Rogers High School leadership club cooks up confidence

The creative juices were flowing last week at Rogers High School.

In Ashley Grow’s consumer science class, sophomore Aiden Maher was perfecting his chicken-and-mushroom-sauce dish and junior Stevie Morgan was devising ways to improve the student-run coffee shop across the hall.

Others sat at their desks, preparing for next week’s Family, Career and Community Leaders of America conference in Wenatchee.

All three have been well served in Grow’s FCCLA club, which is asked to come up with projects that relate to family, career or community.

A year ago, the group held a blanket drive at Rogers and distributed the blankets to homeless men and women in downtown Spokane.

Last fall, freshman RaeAnn Woods looked around, saw the need to offer affordable child care in the Hillyard area and held a low-cost activity night for children, freeing parents to do some much-needed holiday shopping.

“They were really grateful,” Woods said.

FCCLA is a national career and technical student organization that attempts to provide personal growth, leadership development and career preparation opportunities for students.

At Rogers, it’s a vehicle to build community and self-confidence.

Two years ago, Grow remembered Morgan as a shy freshman who “wasn’t sure what direction she wanted to go in.”

“But with FCCLA, this huge industry opened up to her,” Grow said. “She’s one of those success stories that you see, and she knows how to present herself.”

Morgan also has a culinary apprenticeship at the Davenport Grand, but her entrepreneurship has been stoked by the Pirate’s Perk coffee shop.

Morgan’s project included a top-to-bottom business evaluation of the coffee shop: evaluating inventory, making sure that supplies were always on hand and occasionally having those “difficult conversations” when a fellow student brewed the wrong concoction.

“To me, entrepreneurship means to excel not only mentally but also in the business world,” said Morgan, who also has been guided by DECA adviser Bryan Venema. DECA is an organization similarly oriented toward business leadership.

For Morgan, growing self-confidence shows in how she addresses a group of strangers.

“I love the communication aspect of FCCLA,” said Morgan, who was part of last year’s blanket drive for the homeless. “But I also love the community aspect, going out and helping the community.”

In the back of Grow’s class, Maher was keeping tabs on a pair of oversized chicken breasts.
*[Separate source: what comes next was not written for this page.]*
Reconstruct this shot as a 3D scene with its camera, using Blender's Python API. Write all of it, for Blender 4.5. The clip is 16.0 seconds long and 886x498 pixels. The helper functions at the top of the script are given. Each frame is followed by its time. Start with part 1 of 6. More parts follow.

He knows the dish well, but so does the competition; everyone in Wenatchee will be making it.

“I’m not nervous,” said Maher, who three weeks ago competed against several other teams in a mock competition at Spokane Community College.

He faced them alone because partner Kimberly Esperum fell ill before the competition.

No problem: Maher still finished first.

“That was a great confidence builder,” he said.